ABSTRACT

In this final chapter, I want to encapsulate the book’s historical findings on classed and gendered taste cultures in the ordinary garden and its relationship to lifestyle media culture, recording as I do my concluding remarks about a particular moment in British media and cultural history in the late 1990s. I also want to end the book by tentatively sketching out an attempt to theorise how the working-class people of the study use and make their own forms of value through gardening. In doing so, I revisit Bourdieu by extending his concept of capital as a means of exploring the emotional resources, produced out of affective familial ties, which become fastened to the skills, knowledge and assets that are drawn upon to make gardens. Arguing that such a resource is held, circulated, exchanged and traded in local contexts I draw on both Nowotny (1981) and Reay’s (2000) concept of ‘emotional capital’ to argue that the valuing located in this small-scale study might act as a form of ‘sentimental capital.’ I chart how gardening with sentimental attachments became manifest in the empirical data: through what gardening means, familial passed down practices and in relation to sentimental feelings provoked by condemnation of lifestyle garden television.
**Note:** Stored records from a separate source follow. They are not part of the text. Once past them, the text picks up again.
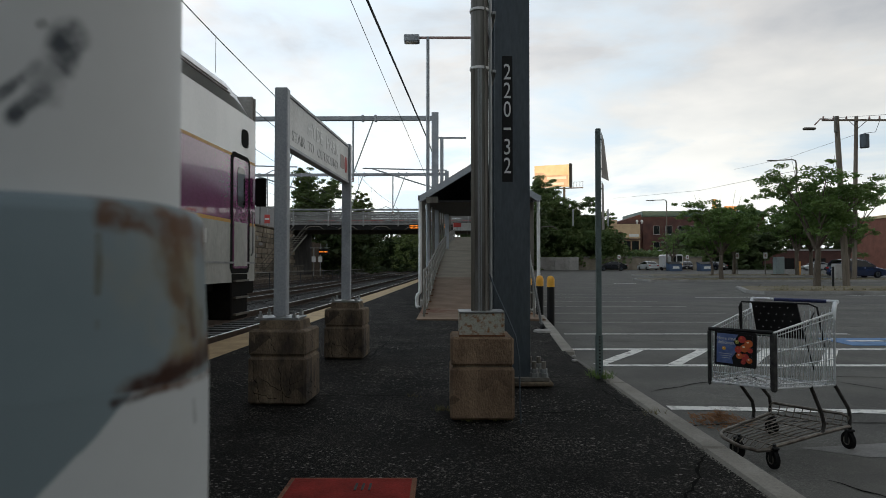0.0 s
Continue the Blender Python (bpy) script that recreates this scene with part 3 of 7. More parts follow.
class Nodes:
    """Short names for chains of maths nodes on a material."""

    def __init__(self, m):
        self.n, self.l = m.node_tree.nodes, m.node_tree.links
        tc = self.n.new("ShaderNodeTexCoord")
        self.obj = tc.outputs["Object"]
        sp = self.n.new("ShaderNodeSeparateXYZ")
        self.l.new(self.obj, sp.inputs[0])
        self.x, self.y, self.z = sp.outputs

    def op(self, kind, *args, clamp=False):
        q = self.n.new("ShaderNodeMath")
        q.operation, q.use_clamp = kind, clamp
        for i, v in enumerate(args):
            if isinstance(v, (int, float)):
                q.inputs[i].default_value = v
            else:
                self.l.new(v, q.inputs[i])
        return q.outputs[0]

    def step(self, v, lo, hi, a=0.0, b=1.0):
        q = self.n.new("ShaderNodeMapRange")
        q.interpolation_type = "SMOOTHSTEP"
        q.inputs[1].default_value, q.inputs[2].default_value, q.inputs[3].default_value, q.inputs[4].default_value = lo, hi, a, b
        self.l.new(v, q.inputs[0])
        return q.outputs[0]

    def noise(self, scale, detail=4, stretch=None):
        v = self.obj
        if stretch:
            mp = self.n.new("ShaderNodeMapping")
            mp.inputs["Scale"].default_value = stretch
            self.l.new(v, mp.inputs[0])
            v = mp.outputs[0]
        q = self.n.new("ShaderNodeTexNoise")
        q.inputs["Scale"].default_value, q.inputs["Detail"].default_value = scale, detail
        self.l.new(v, q.inputs["Vector"])
        return q.outputs[0]

    def blend(self, base, colour, fac):
        q = self.n.new("ShaderNodeMix")
        q.data_type = "RGBA"
        self.l.new(fac, q.inputs[0])
        self.l.new(base, q.inputs[6])
        q.inputs[7].default_value = (*colour, 1)
        return q.outputs[2]

    def streak(self, u, z, u0, z0, u1, z1, w):
        """1 inside a tapered streak from (u0, z0) to (u1, z1) on the round surface, falling off at its edge."""
        du, dz = u1 - u0, z1 - z0
        ln = math.hypot(du, dz)
        cu, cz = du / ln, dz / ln
        pu, pz = self.op("SUBTRACT", u, u0), self.op("SUBTRACT", z, z0)
        t = self.op("ADD", self.op("MULTIPLY", pu, cu), self.op("MULTIPLY", pz, cz))
        d = self.op("ABSOLUTE", self.op("SUBTRACT", self.op("MULTIPLY", pu, cz), self.op("MULTIPLY", pz, cu)))
        over = self.op("MAXIMUM", self.op("MAXIMUM", self.op("MULTIPLY", t, -1.0), self.op("SUBTRACT", t, ln)), 0.0)
        r = self.op("SQRT", self.op("ADD", self.op("MULTIPLY", d, d), self.op("MULTIPLY", over, over)))
        wob = self.op("MULTIPLY_ADD", self.op("SUBTRACT", self.noise(45, 6), 0.5), w * 2.4, r)
        return self.step(wob, w * 1.5, w * 0.35)


def painted_pipe(name, base1, base2, streaks, paint_edge=None):
    """Pipe paint with soft streaks of scuffed metal or rust. u: degrees round the pipe / 1000."""
    m = mat(name, base1, base2, rough=0.5, scale=3, fine=60, bump=0.0, grain=0.03, spec=0.15)
    b = m.node_tree.nodes["Principled BSDF"]
    k = Nodes(m)
    col = b.inputs["Base Color"].links[0].from_socket
    u = k.op("MULTIPLY", k.op("ARCTAN2", k.y, k.x), 0.1045)
    if paint_edge:
        slope, edge, colour = paint_edge
        v = k.op("SUBTRACT", k.z, k.op("MULTIPLY", u, slope))
        v = k.op("MULTIPLY_ADD", k.op("SUBTRACT", k.noise(24), 0.5), 0.012, v)
        col = k.blend(col, colour, k.step(v, edge - 0.0015, edge + 0.0015))
    for a0, z0, a1, z1, w, colour, amount in streaks:
        f = k.streak(u, k.z, radians(a0) * 0.1045, z0, radians(a1) * 0.1045, z1, w)
        f = k.op("MULTIPLY", k.op("MULTIPLY", f, amount), k.step(k.noise(60, 7), 0.34, 0.6, 0.45, 1.0))
        col = k.blend(col, colour, f)
    k.l.new(col, b.inputs["Base Color"])
    return m


RUSTY_BROWN, RUST_DEEP, RUST_WASH = (0.10, 0.043, 0.016), (0.03, 0.009, 0.003), (0.22, 0.17, 0.085)
PIPE_WHITE = painted_pipe("pipe_white_paint", (0.62, 0.63, 0.625), (0.57, 0.58, 0.575), [
    (-42, 1.231, -50, 1.205, 0.008, (0.075, 0.085, 0.095), 1.0), (-49, 1.204, -57, 1.191, 0.0045, (0.08, 0.09, 0.1), 1.0), (-51, 1.216, -62, 1.196, 0.003, (0.1, 0.11, 0.12), 0.95), (-50, 1.236, -51, 1.235, 0.002, (0.2, 0.2, 0.2), 0.6)])
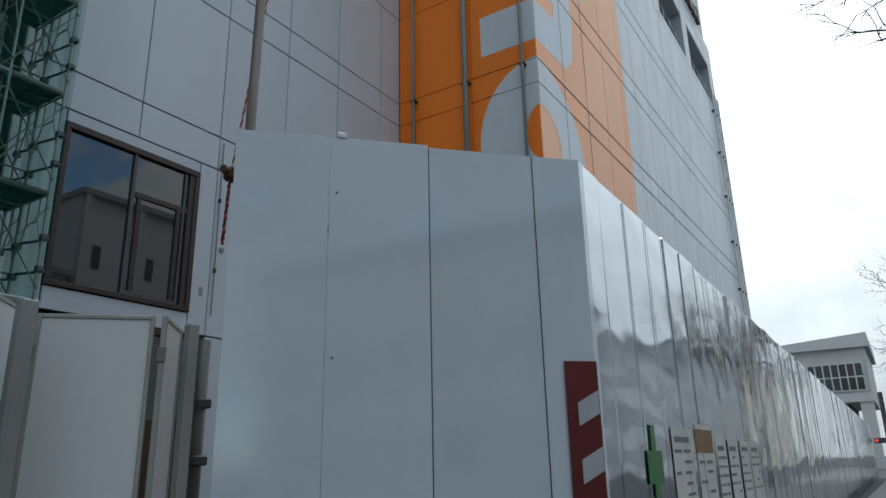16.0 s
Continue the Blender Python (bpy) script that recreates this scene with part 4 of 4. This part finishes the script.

For it was here, where opposing aesthetic value systems (national vs. local and lifestyle vs. ways of life) met, that I got a clear sense of how the working-class gardeners in particular, had developed a way of conceptualising their hobby using emotional resources of self-valuing. In this final chapter I argue that these affective resources are expressive of a local alternative value system that insists on reproducing community valued aesthetics in an emotional politics of resistance to lifestyle culture, aesthetics and consumerism.